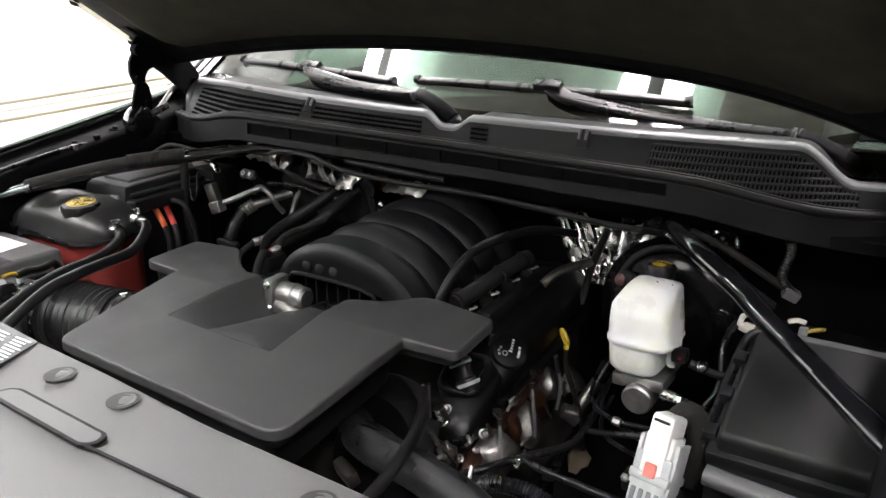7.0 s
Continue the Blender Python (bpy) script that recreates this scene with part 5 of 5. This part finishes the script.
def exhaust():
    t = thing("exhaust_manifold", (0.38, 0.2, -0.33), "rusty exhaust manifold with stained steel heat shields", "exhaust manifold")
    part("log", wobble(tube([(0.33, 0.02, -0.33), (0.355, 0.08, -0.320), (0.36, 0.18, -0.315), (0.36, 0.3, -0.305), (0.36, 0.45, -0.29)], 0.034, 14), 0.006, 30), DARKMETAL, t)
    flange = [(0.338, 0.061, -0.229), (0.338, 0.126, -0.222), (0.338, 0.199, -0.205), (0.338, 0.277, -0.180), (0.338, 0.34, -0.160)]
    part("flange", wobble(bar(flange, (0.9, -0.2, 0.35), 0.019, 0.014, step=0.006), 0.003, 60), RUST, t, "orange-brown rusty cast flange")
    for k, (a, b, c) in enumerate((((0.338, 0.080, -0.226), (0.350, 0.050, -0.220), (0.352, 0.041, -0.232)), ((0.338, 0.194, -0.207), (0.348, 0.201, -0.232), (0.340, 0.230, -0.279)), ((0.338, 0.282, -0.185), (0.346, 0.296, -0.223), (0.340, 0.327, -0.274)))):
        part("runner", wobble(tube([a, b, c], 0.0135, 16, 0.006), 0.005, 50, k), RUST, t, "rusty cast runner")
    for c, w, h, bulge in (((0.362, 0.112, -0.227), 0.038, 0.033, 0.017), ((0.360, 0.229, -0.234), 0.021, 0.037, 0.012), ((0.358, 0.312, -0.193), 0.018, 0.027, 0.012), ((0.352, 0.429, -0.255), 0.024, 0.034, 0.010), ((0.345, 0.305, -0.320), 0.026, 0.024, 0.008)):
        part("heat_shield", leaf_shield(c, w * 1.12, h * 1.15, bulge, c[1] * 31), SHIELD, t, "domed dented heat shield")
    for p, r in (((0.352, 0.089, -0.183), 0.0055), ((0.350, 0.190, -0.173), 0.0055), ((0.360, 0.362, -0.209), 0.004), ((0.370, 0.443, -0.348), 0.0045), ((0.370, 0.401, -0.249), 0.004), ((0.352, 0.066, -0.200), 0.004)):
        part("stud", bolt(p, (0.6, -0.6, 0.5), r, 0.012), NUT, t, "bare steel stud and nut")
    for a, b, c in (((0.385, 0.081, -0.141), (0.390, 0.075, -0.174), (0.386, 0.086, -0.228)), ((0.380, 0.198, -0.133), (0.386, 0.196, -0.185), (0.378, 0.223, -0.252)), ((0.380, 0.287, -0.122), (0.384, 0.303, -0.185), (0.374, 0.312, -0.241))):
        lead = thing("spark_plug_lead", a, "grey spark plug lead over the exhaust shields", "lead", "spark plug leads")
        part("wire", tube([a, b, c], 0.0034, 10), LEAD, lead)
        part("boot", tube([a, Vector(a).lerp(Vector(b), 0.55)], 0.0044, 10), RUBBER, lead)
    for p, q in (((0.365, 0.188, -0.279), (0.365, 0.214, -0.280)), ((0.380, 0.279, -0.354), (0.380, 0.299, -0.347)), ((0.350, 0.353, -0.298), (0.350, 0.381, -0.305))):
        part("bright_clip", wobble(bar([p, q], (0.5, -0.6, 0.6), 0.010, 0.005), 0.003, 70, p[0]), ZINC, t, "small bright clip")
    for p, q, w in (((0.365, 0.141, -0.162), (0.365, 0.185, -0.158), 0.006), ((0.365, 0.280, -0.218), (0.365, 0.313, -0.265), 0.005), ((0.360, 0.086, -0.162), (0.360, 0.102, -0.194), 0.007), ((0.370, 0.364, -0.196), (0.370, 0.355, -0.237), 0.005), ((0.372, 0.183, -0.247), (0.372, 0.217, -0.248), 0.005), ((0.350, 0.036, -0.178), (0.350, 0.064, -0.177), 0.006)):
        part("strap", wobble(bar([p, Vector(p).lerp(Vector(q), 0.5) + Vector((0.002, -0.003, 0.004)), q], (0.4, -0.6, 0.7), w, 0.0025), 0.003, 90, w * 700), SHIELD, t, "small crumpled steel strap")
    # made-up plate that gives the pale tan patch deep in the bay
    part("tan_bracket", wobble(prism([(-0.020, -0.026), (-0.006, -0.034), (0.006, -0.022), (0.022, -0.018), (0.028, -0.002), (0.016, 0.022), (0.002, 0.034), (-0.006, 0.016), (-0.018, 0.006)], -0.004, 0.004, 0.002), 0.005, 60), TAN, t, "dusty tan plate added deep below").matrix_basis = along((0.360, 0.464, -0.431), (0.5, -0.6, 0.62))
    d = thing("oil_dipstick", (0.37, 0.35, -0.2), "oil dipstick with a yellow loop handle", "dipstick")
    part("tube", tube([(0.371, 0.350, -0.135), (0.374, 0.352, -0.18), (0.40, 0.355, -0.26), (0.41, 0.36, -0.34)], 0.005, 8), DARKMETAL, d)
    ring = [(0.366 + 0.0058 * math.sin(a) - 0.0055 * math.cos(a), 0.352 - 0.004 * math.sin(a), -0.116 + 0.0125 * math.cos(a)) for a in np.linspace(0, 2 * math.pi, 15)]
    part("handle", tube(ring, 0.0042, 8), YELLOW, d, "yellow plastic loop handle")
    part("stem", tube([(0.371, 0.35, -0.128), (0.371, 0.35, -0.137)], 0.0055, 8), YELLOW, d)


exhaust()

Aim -
Copy out the whole listing exactly, and don't carry over any pictures.

Result -
7.0 s
Continue the Blender Python (bpy) script that recreates this scene with part 5 of 5. This part finishes the script.
def exhaust():
    t = thing("exhaust_manifold", (0.38, 0.2, -0.33), "rusty exhaust manifold with stained steel heat shields", "exhaust manifold")
    part("log", wobble(tube([(0.33, 0.02, -0.33), (0.355, 0.08, -0.320), (0.36, 0.18, -0.315), (0.36, 0.3, -0.305), (0.36, 0.45, -0.29)], 0.034, 14), 0.006, 30), DARKMETAL, t)
    flange = [(0.338, 0.061, -0.229), (0.338, 0.126, -0.222), (0.338, 0.199, -0.205), (0.338, 0.277, -0.180), (0.338, 0.34, -0.160)]
    part("flange", wobble(bar(flange, (0.9, -0.2, 0.35), 0.019, 0.014, step=0.006), 0.003, 60), RUST, t, "orange-brown rusty cast flange")
    for k, (a, b, c) in enumerate((((0.338, 0.080, -0.226), (0.350, 0.050, -0.220), (0.352, 0.041, -0.232)), ((0.338, 0.194, -0.207), (0.348, 0.201, -0.232), (0.340, 0.230, -0.279)), ((0.338, 0.282, -0.185), (0.346, 0.296, -0.223), (0.340, 0.327, -0.274)))):
        part("runner", wobble(tube([a, b, c], 0.0135, 16, 0.006), 0.005, 50, k), RUST, t, "rusty cast runner")
    for c, w, h, bulge in (((0.362, 0.112, -0.227), 0.038, 0.033, 0.017), ((0.360, 0.229, -0.234), 0.021, 0.037, 0.012), ((0.358, 0.312, -0.193), 0.018, 0.027, 0.012), ((0.352, 0.429, -0.255), 0.024, 0.034, 0.010), ((0.345, 0.305, -0.320), 0.026, 0.024, 0.008)):
        part("heat_shield", leaf_shield(c, w * 1.12, h * 1.15, bulge, c[1] * 31), SHIELD, t, "domed dented heat shield")
    for p, r in (((0.352, 0.089, -0.183), 0.0055), ((0.350, 0.190, -0.173), 0.0055), ((0.360, 0.362, -0.209), 0.004), ((0.370, 0.443, -0.348), 0.0045), ((0.370, 0.401, -0.249), 0.004), ((0.352, 0.066, -0.200), 0.004)):
        part("stud", bolt(p, (0.6, -0.6, 0.5), r, 0.012), NUT, t, "bare steel stud and nut")
    for a, b, c in (((0.385, 0.081, -0.141), (0.390, 0.075, -0.174), (0.386, 0.086, -0.228)), ((0.380, 0.198, -0.133), (0.386, 0.196, -0.185), (0.378, 0.223, -0.252)), ((0.380, 0.287, -0.122), (0.384, 0.303, -0.185), (0.374, 0.312, -0.241))):
        lead = thing("spark_plug_lead", a, "grey spark plug lead over the exhaust shields", "lead", "spark plug leads")
        part("wire", tube([a, b, c], 0.0034, 10), LEAD, lead)
        part("boot", tube([a, Vector(a).lerp(Vector(b), 0.55)], 0.0044, 10), RUBBER, lead)
    for p, q in (((0.365, 0.188, -0.279), (0.365, 0.214, -0.280)), ((0.380, 0.279, -0.354), (0.380, 0.299, -0.347)), ((0.350, 0.353, -0.298), (0.350, 0.381, -0.305))):
        part("bright_clip", wobble(bar([p, q], (0.5, -0.6, 0.6), 0.010, 0.005), 0.003, 70, p[0]), ZINC, t, "small bright clip")
    for p, q, w in (((0.365, 0.141, -0.162), (0.365, 0.185, -0.158), 0.006), ((0.365, 0.280, -0.218), (0.365, 0.313, -0.265), 0.005), ((0.360, 0.086, -0.162), (0.360, 0.102, -0.194), 0.007), ((0.370, 0.364, -0.196), (0.370, 0.355, -0.237), 0.005), ((0.372, 0.183, -0.247), (0.372, 0.217, -0.248), 0.005), ((0.350, 0.036, -0.178), (0.350, 0.064, -0.177), 0.006)):
        part("strap", wobble(bar([p, Vector(p).lerp(Vector(q), 0.5) + Vector((0.002, -0.003, 0.004)), q], (0.4, -0.6, 0.7), w, 0.0025), 0.003, 90, w * 700), SHIELD, t, "small crumpled steel strap")
    # made-up plate that gives the pale tan patch deep in the bay
    part("tan_bracket", wobble(prism([(-0.020, -0.026), (-0.006, -0.034), (0.006, -0.022), (0.022, -0.018), (0.028, -0.002), (0.016, 0.022), (0.002, 0.034), (-0.006, 0.016), (-0.018, 0.006)], -0.004, 0.004, 0.002), 0.005, 60), TAN, t, "dusty tan plate added deep below").matrix_basis = along((0.360, 0.464, -0.431), (0.5, -0.6, 0.62))
    d = thing("oil_dipstick", (0.37, 0.35, -0.2), "oil dipstick with a yellow loop handle", "dipstick")
    part("tube", tube([(0.371, 0.350, -0.135), (0.374, 0.352, -0.18), (0.40, 0.355, -0.26), (0.41, 0.36, -0.34)], 0.005, 8), DARKMETAL, d)
    ring = [(0.366 + 0.0058 * math.sin(a) - 0.0055 * math.cos(a), 0.352 - 0.004 * math.sin(a), -0.116 + 0.0125 * math.cos(a)) for a in np.linspace(0, 2 * math.pi, 15)]
    part("handle", tube(ring, 0.0042, 8), YELLOW, d, "yellow plastic loop handle")
    part("stem", tube([(0.371, 0.35, -0.128), (0.371, 0.35, -0.137)], 0.0055, 8), YELLOW, d)


exhaust()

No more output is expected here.